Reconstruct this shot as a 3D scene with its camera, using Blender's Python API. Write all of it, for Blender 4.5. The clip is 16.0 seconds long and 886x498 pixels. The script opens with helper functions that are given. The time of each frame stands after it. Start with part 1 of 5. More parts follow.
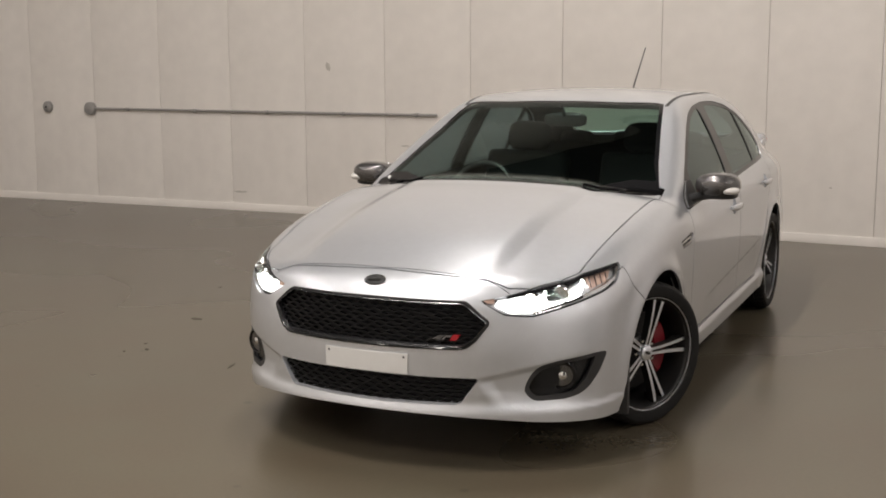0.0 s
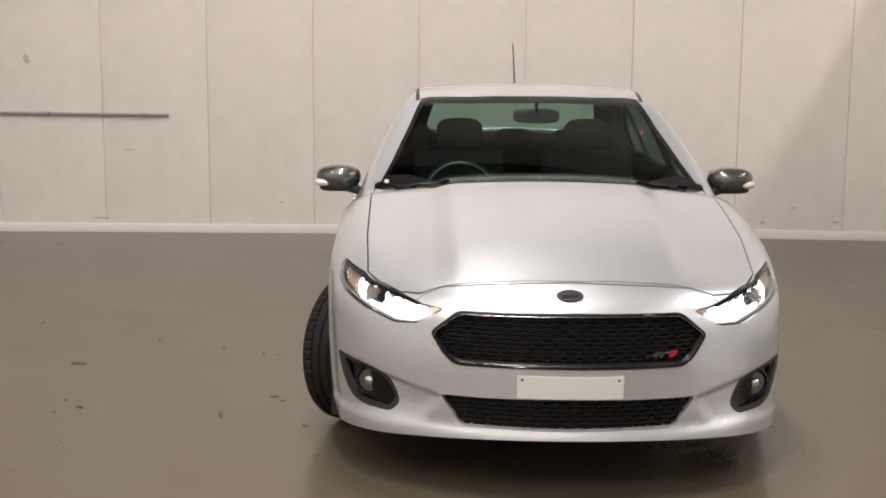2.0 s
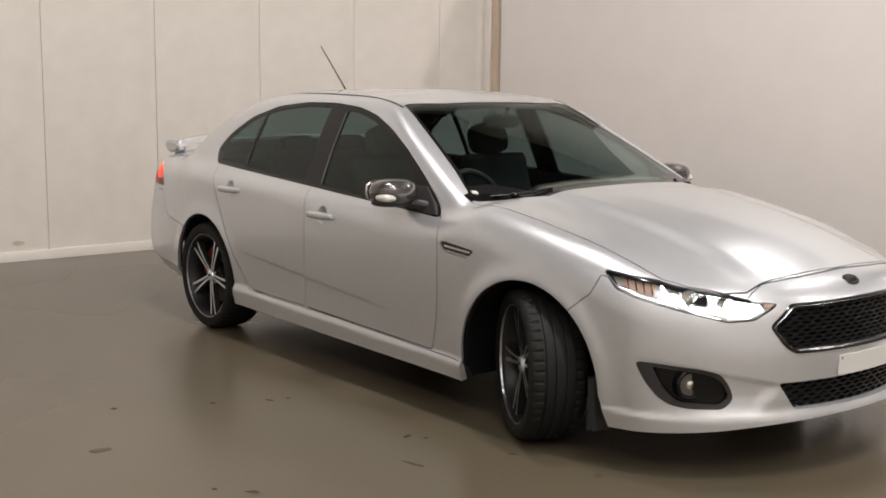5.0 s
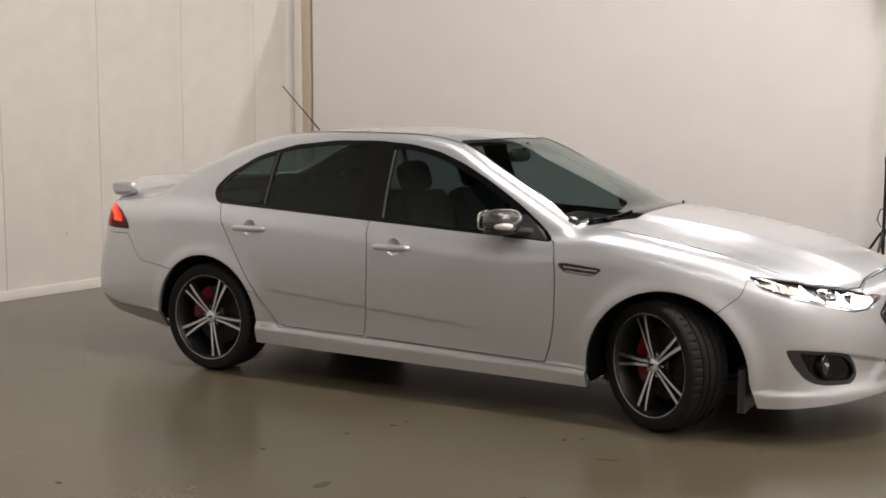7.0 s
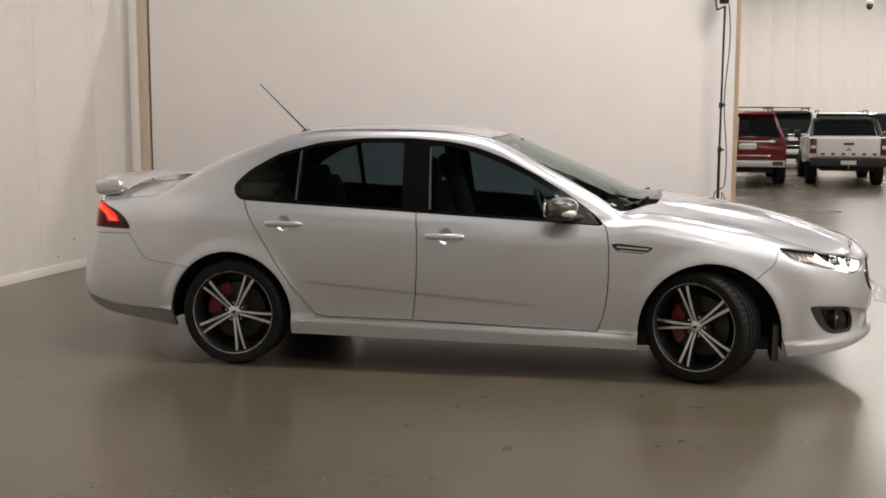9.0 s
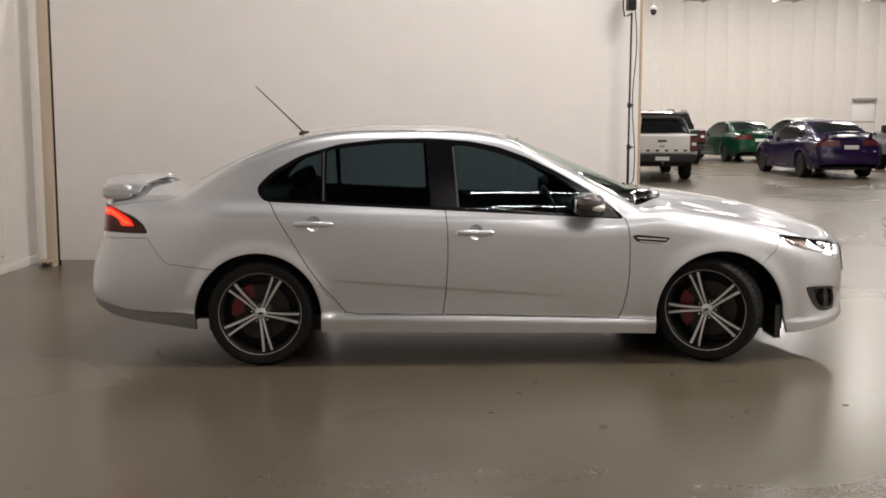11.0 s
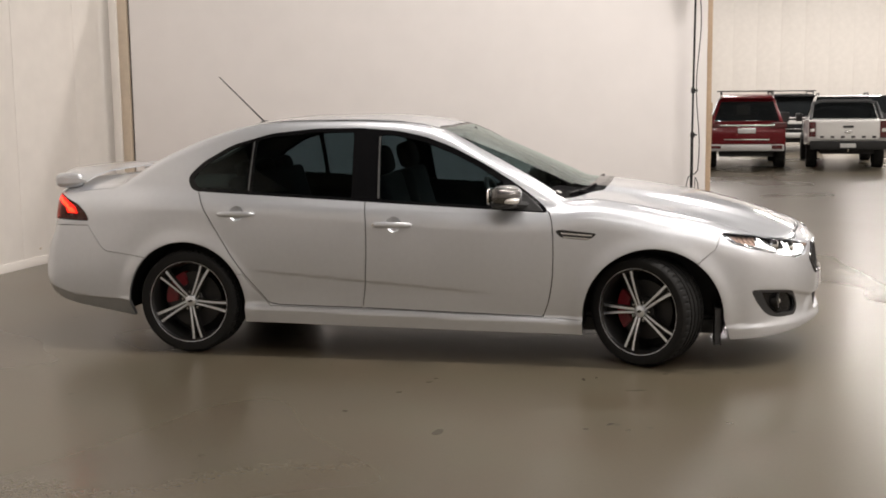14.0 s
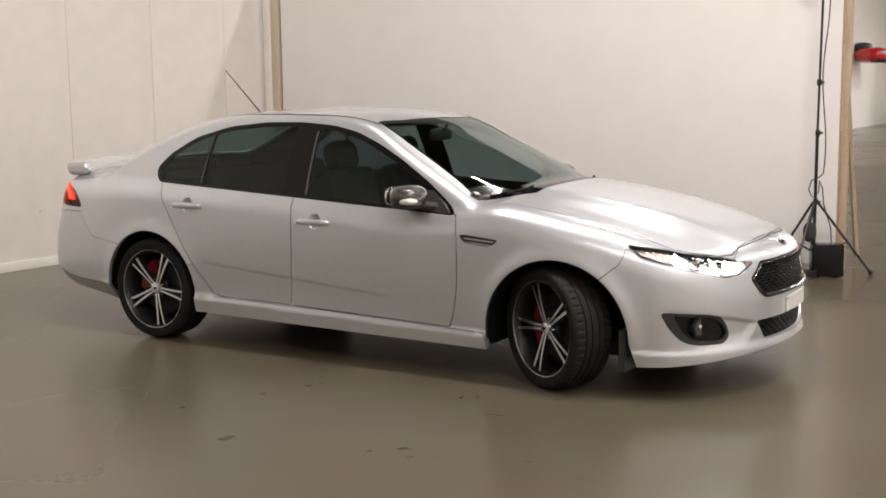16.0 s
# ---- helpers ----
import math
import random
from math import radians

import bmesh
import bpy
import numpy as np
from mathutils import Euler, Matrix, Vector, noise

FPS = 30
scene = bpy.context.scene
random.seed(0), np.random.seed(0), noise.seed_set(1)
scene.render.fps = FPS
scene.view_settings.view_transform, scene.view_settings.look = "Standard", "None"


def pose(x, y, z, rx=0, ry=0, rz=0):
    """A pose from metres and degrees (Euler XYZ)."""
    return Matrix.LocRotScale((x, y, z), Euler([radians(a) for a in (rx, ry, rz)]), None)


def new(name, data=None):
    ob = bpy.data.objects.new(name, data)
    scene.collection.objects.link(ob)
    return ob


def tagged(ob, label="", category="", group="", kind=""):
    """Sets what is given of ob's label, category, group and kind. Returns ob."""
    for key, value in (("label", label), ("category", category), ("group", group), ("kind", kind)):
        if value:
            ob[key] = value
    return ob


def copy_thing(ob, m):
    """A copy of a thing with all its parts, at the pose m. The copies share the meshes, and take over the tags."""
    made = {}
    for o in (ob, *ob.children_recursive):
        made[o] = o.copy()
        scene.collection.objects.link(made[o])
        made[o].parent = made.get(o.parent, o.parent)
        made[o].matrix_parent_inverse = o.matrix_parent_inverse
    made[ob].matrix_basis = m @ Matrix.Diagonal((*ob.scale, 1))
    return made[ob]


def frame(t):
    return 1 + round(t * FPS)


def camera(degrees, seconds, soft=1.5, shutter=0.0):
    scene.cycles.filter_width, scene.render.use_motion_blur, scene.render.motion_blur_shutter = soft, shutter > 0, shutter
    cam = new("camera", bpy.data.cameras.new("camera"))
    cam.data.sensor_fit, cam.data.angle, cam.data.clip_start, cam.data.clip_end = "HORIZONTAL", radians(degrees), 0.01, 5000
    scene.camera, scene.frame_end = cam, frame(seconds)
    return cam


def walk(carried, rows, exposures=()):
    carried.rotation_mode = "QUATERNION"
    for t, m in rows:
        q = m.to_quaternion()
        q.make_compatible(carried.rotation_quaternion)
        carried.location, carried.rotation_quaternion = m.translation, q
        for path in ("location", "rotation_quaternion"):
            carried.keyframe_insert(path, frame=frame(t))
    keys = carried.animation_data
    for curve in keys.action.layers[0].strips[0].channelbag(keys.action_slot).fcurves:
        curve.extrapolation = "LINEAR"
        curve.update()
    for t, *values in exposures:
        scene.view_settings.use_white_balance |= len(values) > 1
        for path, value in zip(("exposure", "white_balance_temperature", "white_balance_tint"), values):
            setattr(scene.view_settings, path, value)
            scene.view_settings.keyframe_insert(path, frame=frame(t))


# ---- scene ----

WHAT IS REQUIRED: Copy down every line of the material above that includes the string "noise".

FINISHED TASK:
from mathutils import Euler, Matrix, Vector, noise
random.seed(0), np.random.seed(0), noise.seed_set(1)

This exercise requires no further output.